Sailing decently under tough environment: Bank of Queensland Ltd (ASX: BOQ) reported a stable and healthy performance in FY18 but not without a few loose ends. Lending growth was healthy and well diversified at 119.8% YoY (Including ~$653 Mn, $569 Mn, of housing loans, commercial loan, respectively, sold-down during the year). Cash earnings after tax surged 3% over FY17. Asset quality was stable but core fee income growth was benign because of ongoing pressure in banking industry but still led to a decent balance sheet growth. A bit positive surprise came on NIMs wherein we had expected flattish NIMs as the banking industry was facing significant headwinds during the period. The net interest income came in at $965 million in FY18 which reflects the YoY growth of 4%. In our view, the bank is structurally among the best placed private sector banks with its diversified presence and well-oiled retail liability franchise. Nevertheless, at the current valuations we give a “Buy” recommendation on the stock with the target price that may see an upside of mid-single digit to low double digit with higher side over $11 ascribing a valuation of 1.09X FY20E P/B.

 



Key Financial Metrics (Source: Company Reports, Thomson Reuters), GLA- Gross Loans & Advances Assets

Strong Distribution Footprint in Domestic Market: Bank of Queensland is one of the leading regional banks in Australia and has a strong domestic presence with more than 180 branches across Australia. As of August 2018, the bank has 77 corporate branches, 99 owner managed branches, and 3372 brokers which are accredited with Virgin Money Australia (VMA) as well as 2774 brokers which are accredited with BOQ. The bank also has 2228 rediATMs, 597 BOQ branded ATMs as well as 7 transaction centres.

Decent Loan Growth amid Slow Market: Bank of Queensland ended FY 2018 with total gross loans and advances amounting to $45.3 billion while in FY 2017, the bank posted a figure of $43.8 billion. The bank also witnessed the favourable momentum in the housing growth thanks to VMA as well as BOQ Specialist coupled with improvement with regards to branch network. Additionally, the bank was able to maintain disciplined standards on credit.

NIIs higher than expected; we sense some competitive pressure: The bank garnered net interest income amounting to $965 million in FY 2018 reflecting the YoY growth of 4%. Despite a number of margin headwinds emerging during the year, the drivers for this YoY increase was higher net interest margin or NIMs and elevated average interest earning assets. This performance was ahead of our expectation because of improvement in funding costs during the year. In FY 2018, the bank’s average interest earning assets amounted to $48.8 billion implying a rise of 2% on the YoY basis.
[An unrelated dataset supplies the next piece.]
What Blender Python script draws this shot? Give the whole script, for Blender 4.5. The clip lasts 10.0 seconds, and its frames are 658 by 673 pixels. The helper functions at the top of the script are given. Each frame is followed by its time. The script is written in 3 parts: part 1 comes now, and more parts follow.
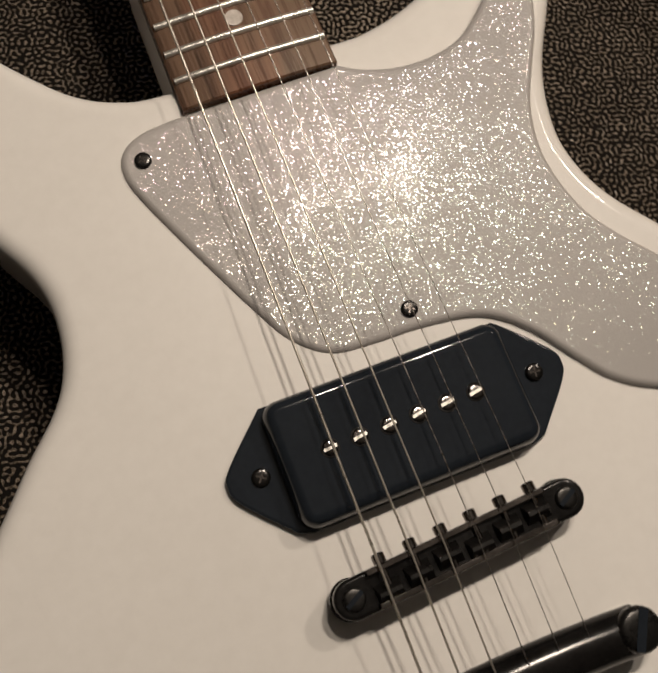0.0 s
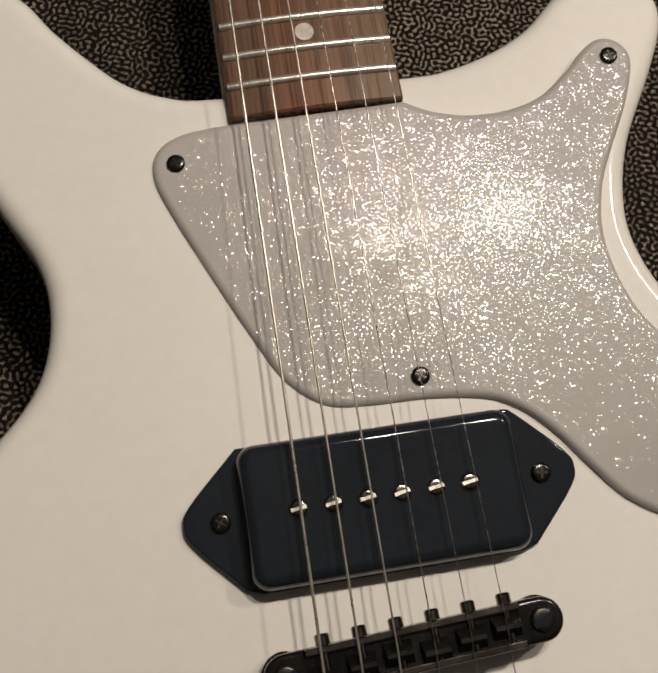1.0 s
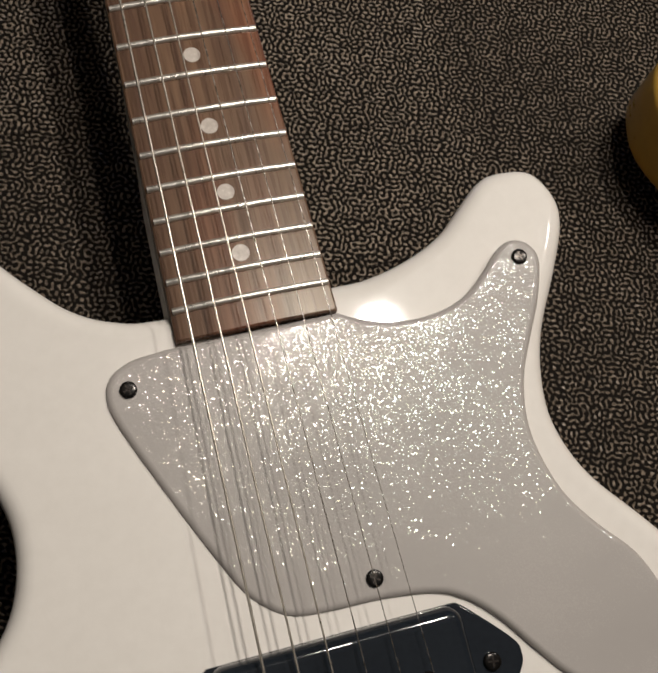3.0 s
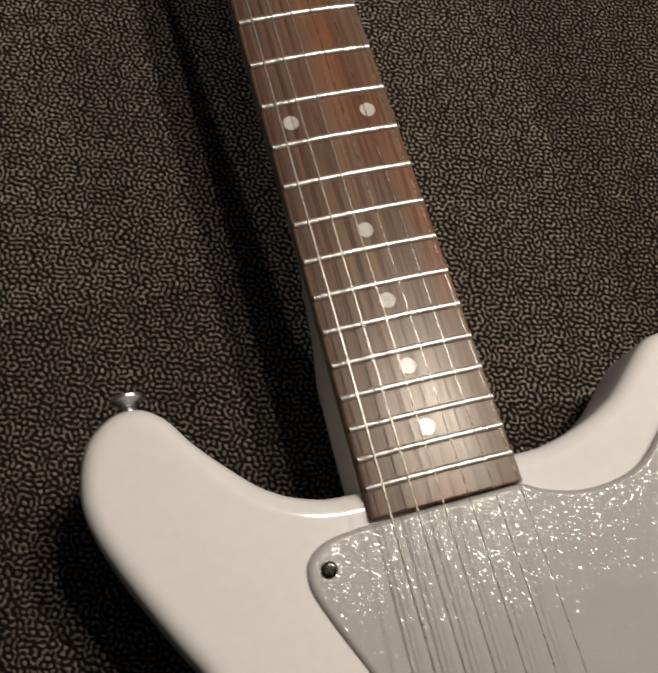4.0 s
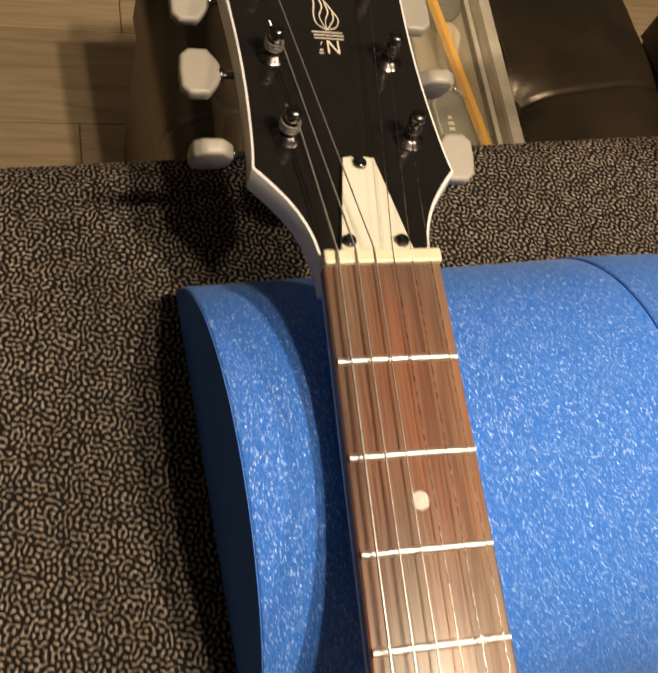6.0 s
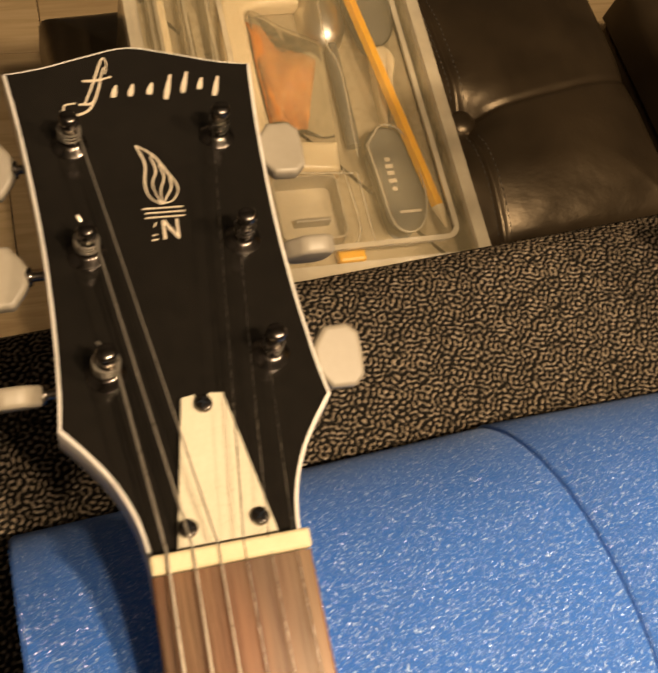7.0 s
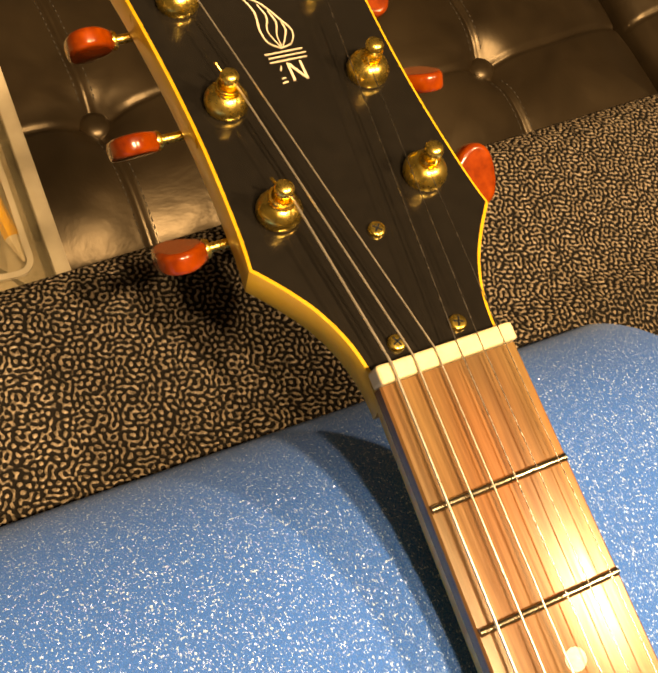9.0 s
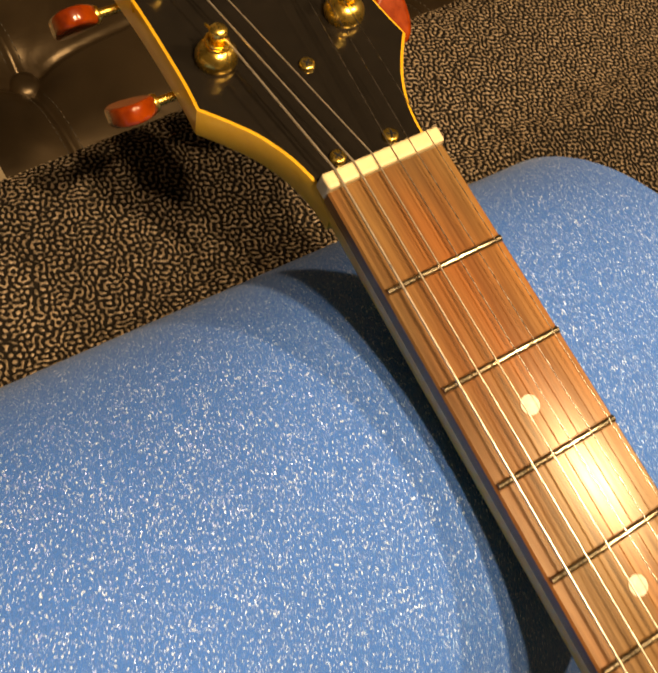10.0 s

However, the bank’s funding costs also got improved helping its NIMs in FY 2018. During the same period, the bank garnered total non-interest income amounting $145 million which implies the substantial fall of 17% on the YoY basis.



Improving Asset Quality: The Bank has improved the asset quality in FY2018 across the portfolio with impaired assets reducing 15 per cent to $164 Mn and loan impairment expense reducing 15 per cent to $41 Mn. Loan arrears also remained at low and steady levels throughout the year. This is a direct result of a prudent approach to risk management, assisted by benign economic conditions.
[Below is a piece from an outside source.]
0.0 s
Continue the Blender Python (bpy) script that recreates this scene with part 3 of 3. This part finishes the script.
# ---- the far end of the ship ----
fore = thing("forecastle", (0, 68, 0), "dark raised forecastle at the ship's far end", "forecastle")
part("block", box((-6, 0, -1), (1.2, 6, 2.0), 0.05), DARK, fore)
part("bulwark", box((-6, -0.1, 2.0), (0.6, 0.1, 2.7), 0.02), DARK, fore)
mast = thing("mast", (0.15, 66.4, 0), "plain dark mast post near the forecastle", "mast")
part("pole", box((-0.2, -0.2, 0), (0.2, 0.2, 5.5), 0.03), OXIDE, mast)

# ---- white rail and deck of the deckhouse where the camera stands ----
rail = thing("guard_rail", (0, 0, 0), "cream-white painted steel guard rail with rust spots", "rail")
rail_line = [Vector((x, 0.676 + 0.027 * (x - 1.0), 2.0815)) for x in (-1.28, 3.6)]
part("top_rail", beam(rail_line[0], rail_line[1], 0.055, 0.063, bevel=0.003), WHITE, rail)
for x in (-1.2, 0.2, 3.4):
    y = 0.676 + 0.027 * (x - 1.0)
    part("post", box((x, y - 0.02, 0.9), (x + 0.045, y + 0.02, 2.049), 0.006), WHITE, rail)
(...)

Rise in Cost-to-Income (CTI) Ratio: Total operating income of the bank increased 1.6% to $1,121 Mn in FY2018, while the operating expenses surged 7.1% to $587 Mn, leading to increase in cost to income ratio to 52.4% in FY2018 from 49.7% in FY2017. This is a one of the key indicators to know about the profitability of the bank as it tells about the company’s costs in relation to its income. During FY18, CTI was primarily impacted by the challenging environment for revenue growth, higher employee costs, increases in amortization costs and additional investment in IT systems and infrastructure. However, the management believes that the investment in IT systems will yield improved customer experience and reduced IT support costs over the medium term.



Capital Position in Decent Zone: The Bank had set the Common Equity Tier 1 Capital target range to be between 8.0% and 9.5% and the total Capital range to be between 11.5% and 14.5%. Of which, the group was able to record a Common Equity Tier 1 Capital Ratio and Total Capital Ratio of 9.3% and 12.8%, respectively as at 31 May 2018. However, the management believes that its’s capital management strategy will continue to maintain its capital level to protect the deposit holders as per APRA guidance. Hence, we believe that the bank’s capital position at about 9.0% on 5-year average basis seems to be at decent spot under current challenging environment.
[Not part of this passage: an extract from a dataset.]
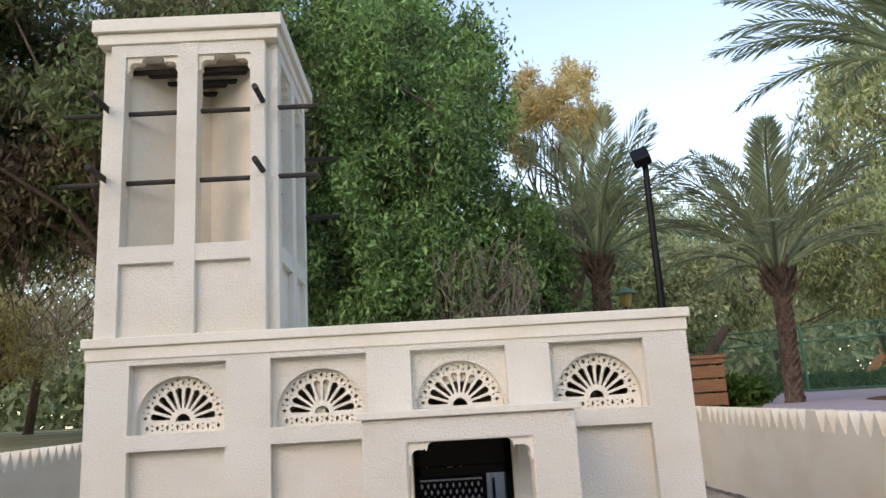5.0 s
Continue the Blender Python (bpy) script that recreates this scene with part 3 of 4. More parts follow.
def dot(bm, u, v, s=0.0048):
    x, z = u * SWID, (1 - v) * SHEI
    bm.faces.new([bm.verts.new((x + a * s, -0.0068, z + b * s)) for a, b in ((1, 0.15), (0.1, 1), (-1, -0.1), (-0.15, -1))])


bm = bmesh.new()
PEN = 0.0088
hook = [(0.168, 0.12), (0.168, 0.245), (0.163, 0.285), (0.148, 0.315), (0.126, 0.318), (0.108, 0.300), (0.102, 0.270)]
stroke(bm, hook, PEN)
stroke(bm, [(0.168, 0.262), (0.230, 0.262), (0.302, 0.262), (0.352, 0.262), (0.375, 0.255), (0.380, 0.252)], PEN)
stroke(bm, [(0.232, 0.185), (0.234, 0.262)], PEN)
stroke(bm, [(0.298, 0.190), (0.318, 0.175), (0.345, 0.205), (0.362, 0.245), (0.340, 0.262)], PEN)
stroke(bm, [(0.386, 0.120), (0.386, 0.268)], PEN)
stroke(bm, [(0.444, 0.190), (0.446, 0.250), (0.436, 0.300), (0.414, 0.335), (0.396, 0.340)], PEN)
stroke(bm, [(0.446, 0.262), (0.500, 0.262), (0.595, 0.262), (0.598, 0.240), (0.598, 0.110)], PEN)
stroke(bm, [(0.487, 0.195), (0.487, 0.262)], PEN)
stroke(bm, [(0.625, 0.110), (0.625, 0.268)], PEN)
stroke(bm, [(0.664, 0.195), (0.662, 0.240), (0.674, 0.262), (0.760, 0.262), (0.900, 0.262), (0.908, 0.245), (0.908, 0.150)], PEN)
stroke(bm, [(0.742, 0.185), (0.742, 0.262)], PEN)
stroke(bm, [(0.852, 0.185), (0.852, 0.262)], PEN)
for u, v in ((0.212, 0.335), (0.233, 0.335), (0.335, 0.335), (0.485, 0.335), (0.690, 0.160), (0.712, 0.160), (0.842, 0.325), (0.862, 0.325), (0.900, 0.330)):
    dot(bm, u, v)
part("arabic_lettering", bm, INK, sign, "black lettering")
for u, v in ((0.055, 0.525), (0.52, 0.515), (0.955, 0.505)):
    part("screw", tube([(u * SWID, -0.008, (1 - v) * SHEI), (u * SWID, -0.004, (1 - v) * SHEI)], [0.0035, 0.0035]), BLACKM, sign)

# ---- lamp posts ----
lamp = thing("street_lamp", "tall black steel lamp post with a tilted floodlight head", "street lamp", (4.12, 14.3, 0.10))
part("pole", tube([(0, 0, 0), (0, 0, 0.5), (0, 0, 6.1)], [0.085, 0.078, 0.06], 14), BLACKM, lamp)
part("base_plate", box(-0.35, 0.35, -0.35, 0.30, -0.02, 0.10), CONCRETE, lamp, "concrete footing")
head = soften(part("lamp_head", box(-0.17, 0.17, -0.20, 0.20, -0.10, 0.10, m=pose(-0.10, -0.10, 6.24, 52, -14, -18)), BLACKM, lamp), 0.03)
part("lens", box(-0.14, 0.14, -0.17, 0.17, -0.108, -0.102, m=pose(-0.10, -0.10, 6.24, 52, -14, -18)), GLASSDARK, head)
part("bracket", tube([(0, 0, 6.0), (-0.06, -0.05, 6.14)], [0.05, 0.05]), BLACKM, lamp)

gx, gy = 6.0, 24.0
lantern = thing("garden_lantern", "small park lantern with a green cap and amber glass", "lantern", (gx, gy, ground_z(gx, gy)))
part("post", tube([(0, 0, -0.05), (0, 0, 3.10)], [0.06, 0.05], 10), FENCE_GREEN, lantern)
part("glass", tube([(0, 0, 3.10), (0, 0, 3.50)], [0.13, 0.22], 12), LAMPGLASS, lantern)
part("cap", tube([(0, 0, 3.50), (0, 0, 3.55), (0, 0, 3.69)], [0.34, 0.30, 0.10], 14), FENCE_GREEN, lantern)


# ---- plants ----
def leaf_mesh(name, centers, radii, count, size, mat, long=1.0, hang=0.0, seed=1):
    """Many small leaves round the given clump centres, joined."""
    g = np.random.default_rng(seed)
    c = np.asarray(centers, float)
    r = np.asarray(radii, float)
    wgt = r[:, 0] * r[:, 1] * r[:, 2]
    pick = g.choice(len(c), count, p=wgt / wgt.sum())
    d = g.normal(size=(count, 3))
    d /= np.linalg.norm(d, axis=1)[:, None]
    rad = g.random(count) ** 0.55
    p = c[pick] + d * rad[:, None] * r[pick] * (1 + 0.22 * g.normal(size=(count, 1)))
    a = g.normal(size=(count, 3))
    a[:, 2] -= hang
    a /= np.linalg.norm(a, axis=1)[:, None]
    b = np.cross(a, g.normal(size=(count, 3)))
    b /= np.linalg.norm(b, axis=1)[:, None]
    s = size * (0.55 + 0.9 * g.random((count, 1)))
    a, b = a * s * long, b * s * 0.5
    v = np.stack([p - a, p + b * 0.9 - a * 0.1, p + a, p - b * 0.9 + a * 0.1], 1).reshape(-1, 3)
    me = bpy.data.meshes.new(name)
    me.vertices.add(len(v))
    me.vertices.foreach_set("co", v.ravel())
    me.loops.add(len(v))
    me.loops.foreach_set("vertex_index", np.arange(len(v)))
    me.polygons.add(count)
    me.polygons.foreach_set("loop_start", np.arange(0, len(v), 4))
    me.update(calc_edges=True)
    me.materials.append(mat)
    return me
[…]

Maintaining Decent Dividend Payout Ratio: Over the past few years, the dividend trend of Bank of Queensland has been slightly fluctuating. In FY 2014, the bank’s dividend payout ratio stood at 86.9% and finally, in FY 2018 the payout ratio was 89.3%. However, in FY 2015, FY 2016 and FY 2017, the payout ratios were 85.7%, 85.1% and 84.1%, respectively.



Drivers for futureThe scope of digitization is evolving at a rapid pace which is revamping the entire banking industry. Over the long-term, the economic landscape of the banking space would continue to remain challenging which would prompt the banks to come up with different tools and platforms which could help in customer retention. As per the management of Bank of Queensland, there is a pressing need to meet the digital requirements of the customers. Further, unfavourable wage growth, fall in the housing prices and in the housing credit growth would have an adverse impact on the revenues in the broad industry. The company would be making higher deployments towards the digital initiatives because of increased demand of the digital tools by the customers. The entire banking industry is expected to witness higher changes in the regulations in addition to the already lifted public scrutiny. However, the management is confident about the risk-based approach. The company is in the process of diversification. In FY 2019, the market players can expect significant advancements regarding the technology initiatives. The bank would be working towards the simplification of the platform. The improved digitization capabilities would help in witnessing an increase in the engagement from the customers’ side. Moving forward, this would also help in growing the profits as well as increasing the customer base.



Outlook and Stock Recommendation: While risks related to unfavorable wage growth, fall in the housing prices, and regulatory changes prevail; backdrop of resilient performance of BOQ on asset quality and prudent risk-based approach, continued investments for future customer needs, and readiness to respond to regulatory reforms are the strengths of the bank. The group expects a benefit of three basis points in first half of FY 2019 from BOQ’s mortgage repricing while a headwind of 5 basis points per half is expected from front to back book pricing. The group has hedged exposure to new calendar year but NIM may get reduced by one basis point given capital and low cost deposits. These changes are not expected to derail the resilient fundamentals of the group by large. The stock has been in an oversold region and has fallen by about 6.5% in last one month. Further, BOQ seems to find support around $ 10.3 while resistance may be seen around $10.7. Accordingly, we give a “Buy” recommendation on the stock at the market price of $ 10.380, with the target price that may witness an upside of mid-single digit to low double digit with higher side over $11 ascribing a valuation of 1.09X FY20E P/B.